--- BEGIN Input records ---

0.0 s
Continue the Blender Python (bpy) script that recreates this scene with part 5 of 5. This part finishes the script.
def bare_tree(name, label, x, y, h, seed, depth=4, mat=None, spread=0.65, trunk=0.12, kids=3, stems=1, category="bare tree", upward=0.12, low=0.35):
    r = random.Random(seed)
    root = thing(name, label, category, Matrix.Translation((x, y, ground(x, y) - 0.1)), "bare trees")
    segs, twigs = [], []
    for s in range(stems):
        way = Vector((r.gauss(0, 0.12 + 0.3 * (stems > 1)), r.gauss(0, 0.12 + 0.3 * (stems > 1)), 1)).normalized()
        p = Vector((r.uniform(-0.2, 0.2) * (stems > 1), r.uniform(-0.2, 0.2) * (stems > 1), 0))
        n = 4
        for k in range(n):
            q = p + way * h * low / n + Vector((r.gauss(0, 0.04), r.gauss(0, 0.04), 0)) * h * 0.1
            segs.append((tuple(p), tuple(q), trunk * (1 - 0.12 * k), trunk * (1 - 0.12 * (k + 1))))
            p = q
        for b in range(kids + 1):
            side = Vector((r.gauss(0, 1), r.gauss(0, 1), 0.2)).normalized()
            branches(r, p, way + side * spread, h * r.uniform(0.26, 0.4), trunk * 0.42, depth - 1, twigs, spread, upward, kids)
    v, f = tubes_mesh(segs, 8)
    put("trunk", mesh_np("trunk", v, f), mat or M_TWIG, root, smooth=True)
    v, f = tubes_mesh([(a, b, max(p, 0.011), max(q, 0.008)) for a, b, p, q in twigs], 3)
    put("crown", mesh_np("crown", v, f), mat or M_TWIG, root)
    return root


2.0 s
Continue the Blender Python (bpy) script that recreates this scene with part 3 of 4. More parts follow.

--- END Input records ---
--- BEGIN Input records ---

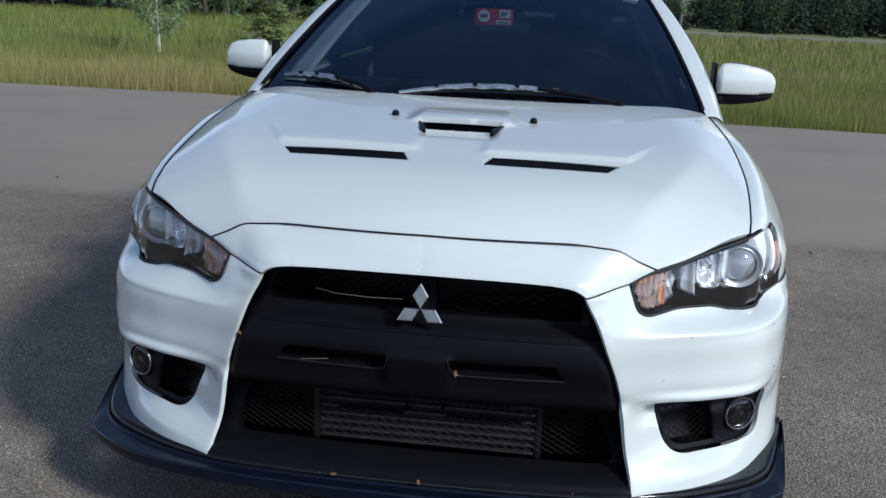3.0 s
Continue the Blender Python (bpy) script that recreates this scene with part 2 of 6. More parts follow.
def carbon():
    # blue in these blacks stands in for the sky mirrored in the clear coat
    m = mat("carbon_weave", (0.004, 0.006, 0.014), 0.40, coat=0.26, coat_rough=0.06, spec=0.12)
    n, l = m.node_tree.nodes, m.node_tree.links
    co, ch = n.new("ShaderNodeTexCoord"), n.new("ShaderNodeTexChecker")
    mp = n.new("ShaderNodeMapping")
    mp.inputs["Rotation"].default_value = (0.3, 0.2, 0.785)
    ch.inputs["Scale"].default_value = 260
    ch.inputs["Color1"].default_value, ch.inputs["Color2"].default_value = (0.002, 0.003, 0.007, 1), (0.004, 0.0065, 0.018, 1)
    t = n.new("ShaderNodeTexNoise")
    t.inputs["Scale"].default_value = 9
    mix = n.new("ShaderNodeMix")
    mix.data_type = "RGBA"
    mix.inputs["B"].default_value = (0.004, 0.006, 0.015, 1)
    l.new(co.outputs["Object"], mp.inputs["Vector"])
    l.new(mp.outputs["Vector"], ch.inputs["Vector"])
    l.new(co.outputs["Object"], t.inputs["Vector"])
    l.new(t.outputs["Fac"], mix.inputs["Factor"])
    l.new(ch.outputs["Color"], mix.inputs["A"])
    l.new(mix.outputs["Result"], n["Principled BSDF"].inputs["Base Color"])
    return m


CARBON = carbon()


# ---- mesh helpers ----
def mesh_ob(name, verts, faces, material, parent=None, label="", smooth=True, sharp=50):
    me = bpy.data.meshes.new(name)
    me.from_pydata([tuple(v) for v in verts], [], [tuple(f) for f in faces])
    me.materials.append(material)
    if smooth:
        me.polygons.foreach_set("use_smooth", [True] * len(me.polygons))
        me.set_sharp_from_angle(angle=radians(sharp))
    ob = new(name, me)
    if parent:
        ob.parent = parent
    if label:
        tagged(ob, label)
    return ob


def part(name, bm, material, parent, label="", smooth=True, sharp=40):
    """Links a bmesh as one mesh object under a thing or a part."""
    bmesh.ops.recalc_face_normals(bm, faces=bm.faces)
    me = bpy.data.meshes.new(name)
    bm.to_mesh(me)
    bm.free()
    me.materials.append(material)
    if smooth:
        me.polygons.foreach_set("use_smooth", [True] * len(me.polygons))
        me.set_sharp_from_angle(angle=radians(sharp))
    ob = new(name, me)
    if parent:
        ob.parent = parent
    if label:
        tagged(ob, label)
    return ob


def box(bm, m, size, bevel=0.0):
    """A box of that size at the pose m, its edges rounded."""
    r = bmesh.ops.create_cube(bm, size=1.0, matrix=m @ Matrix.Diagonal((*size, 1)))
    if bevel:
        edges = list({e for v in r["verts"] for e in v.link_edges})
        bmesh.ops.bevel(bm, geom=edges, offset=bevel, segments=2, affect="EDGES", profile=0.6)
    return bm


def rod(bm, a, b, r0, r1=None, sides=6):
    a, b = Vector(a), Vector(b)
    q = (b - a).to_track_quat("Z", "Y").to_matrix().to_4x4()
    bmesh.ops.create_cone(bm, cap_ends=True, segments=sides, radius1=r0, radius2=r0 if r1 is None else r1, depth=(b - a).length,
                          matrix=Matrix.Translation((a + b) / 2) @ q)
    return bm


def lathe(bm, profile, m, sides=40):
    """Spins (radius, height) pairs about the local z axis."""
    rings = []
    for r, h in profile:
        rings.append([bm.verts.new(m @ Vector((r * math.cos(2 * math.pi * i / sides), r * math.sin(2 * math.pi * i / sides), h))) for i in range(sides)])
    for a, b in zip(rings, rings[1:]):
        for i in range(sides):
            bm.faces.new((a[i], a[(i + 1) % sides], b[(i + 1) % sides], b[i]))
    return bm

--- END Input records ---
--- BEGIN Input records ---

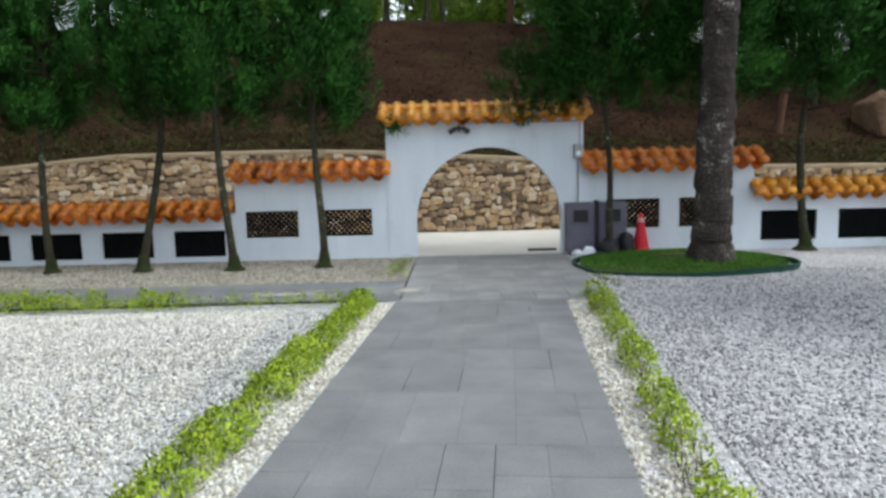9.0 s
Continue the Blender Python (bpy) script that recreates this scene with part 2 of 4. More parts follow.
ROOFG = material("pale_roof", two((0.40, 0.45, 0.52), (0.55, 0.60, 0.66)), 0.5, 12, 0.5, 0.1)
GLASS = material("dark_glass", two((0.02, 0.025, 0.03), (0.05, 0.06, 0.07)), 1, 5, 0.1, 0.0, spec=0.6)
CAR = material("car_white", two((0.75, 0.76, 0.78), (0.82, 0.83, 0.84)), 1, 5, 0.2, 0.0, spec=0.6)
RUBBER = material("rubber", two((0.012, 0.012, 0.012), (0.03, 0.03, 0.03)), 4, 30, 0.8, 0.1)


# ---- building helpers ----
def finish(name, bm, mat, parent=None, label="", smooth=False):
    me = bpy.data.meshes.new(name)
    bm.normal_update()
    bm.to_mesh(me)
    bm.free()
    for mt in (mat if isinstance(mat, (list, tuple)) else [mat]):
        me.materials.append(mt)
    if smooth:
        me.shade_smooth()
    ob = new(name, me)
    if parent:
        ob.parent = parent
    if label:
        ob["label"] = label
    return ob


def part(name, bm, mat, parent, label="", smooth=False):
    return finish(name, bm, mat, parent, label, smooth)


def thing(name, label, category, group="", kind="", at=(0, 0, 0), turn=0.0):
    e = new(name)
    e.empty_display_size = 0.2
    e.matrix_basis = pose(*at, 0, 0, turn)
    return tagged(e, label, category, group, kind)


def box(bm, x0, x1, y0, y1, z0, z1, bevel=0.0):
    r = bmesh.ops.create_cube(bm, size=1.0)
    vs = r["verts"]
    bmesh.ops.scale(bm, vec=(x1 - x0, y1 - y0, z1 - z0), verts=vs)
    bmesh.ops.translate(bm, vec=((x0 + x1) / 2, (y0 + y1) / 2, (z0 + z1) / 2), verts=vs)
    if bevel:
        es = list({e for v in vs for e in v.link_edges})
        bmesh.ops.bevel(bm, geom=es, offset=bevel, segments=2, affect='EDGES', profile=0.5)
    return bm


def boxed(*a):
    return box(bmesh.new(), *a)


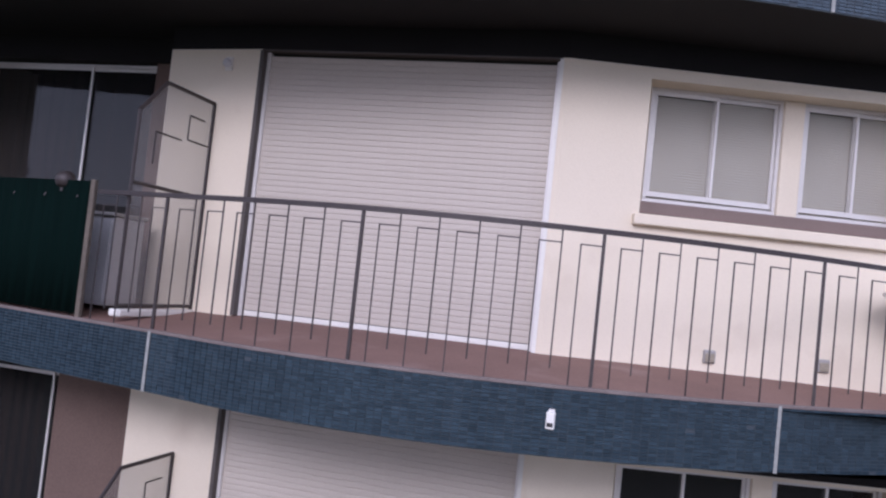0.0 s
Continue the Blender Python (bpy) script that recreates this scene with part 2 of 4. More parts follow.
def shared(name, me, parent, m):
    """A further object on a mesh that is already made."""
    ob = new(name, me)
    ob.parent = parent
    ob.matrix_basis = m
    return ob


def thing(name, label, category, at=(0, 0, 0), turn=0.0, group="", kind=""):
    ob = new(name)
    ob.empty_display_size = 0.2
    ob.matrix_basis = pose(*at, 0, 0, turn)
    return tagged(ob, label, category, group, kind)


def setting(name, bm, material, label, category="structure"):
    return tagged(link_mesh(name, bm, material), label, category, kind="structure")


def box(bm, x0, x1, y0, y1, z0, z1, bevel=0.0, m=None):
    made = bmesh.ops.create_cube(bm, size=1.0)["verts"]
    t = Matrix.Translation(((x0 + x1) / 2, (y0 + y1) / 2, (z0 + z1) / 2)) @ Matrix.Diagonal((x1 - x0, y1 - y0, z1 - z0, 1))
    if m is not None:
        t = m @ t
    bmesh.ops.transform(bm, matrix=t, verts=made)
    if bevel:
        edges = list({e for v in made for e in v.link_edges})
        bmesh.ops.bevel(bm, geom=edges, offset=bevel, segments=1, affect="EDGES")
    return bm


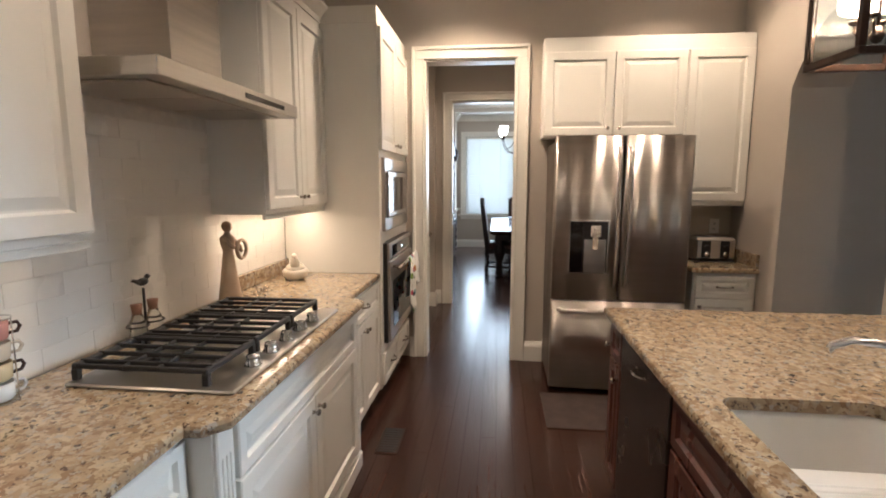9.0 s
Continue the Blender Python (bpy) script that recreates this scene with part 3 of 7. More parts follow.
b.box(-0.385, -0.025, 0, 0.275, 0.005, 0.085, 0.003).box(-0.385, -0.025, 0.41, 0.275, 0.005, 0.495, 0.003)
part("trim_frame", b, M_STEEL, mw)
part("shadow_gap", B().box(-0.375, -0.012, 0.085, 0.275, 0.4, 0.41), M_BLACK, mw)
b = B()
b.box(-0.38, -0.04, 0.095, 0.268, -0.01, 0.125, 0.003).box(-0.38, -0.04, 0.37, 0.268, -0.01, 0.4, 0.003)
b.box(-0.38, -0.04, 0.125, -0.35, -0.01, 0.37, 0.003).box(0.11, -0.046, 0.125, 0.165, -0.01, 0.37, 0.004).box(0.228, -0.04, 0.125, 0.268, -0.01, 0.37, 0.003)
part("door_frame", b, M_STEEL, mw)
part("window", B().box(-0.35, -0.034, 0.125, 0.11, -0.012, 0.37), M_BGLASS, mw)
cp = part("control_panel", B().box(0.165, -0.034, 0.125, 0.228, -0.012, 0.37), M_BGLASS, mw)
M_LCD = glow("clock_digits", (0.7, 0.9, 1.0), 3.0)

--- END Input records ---

» **Task directions**
Report only the number of lines in the records that include the word "recreates".

» **Output of the task**
6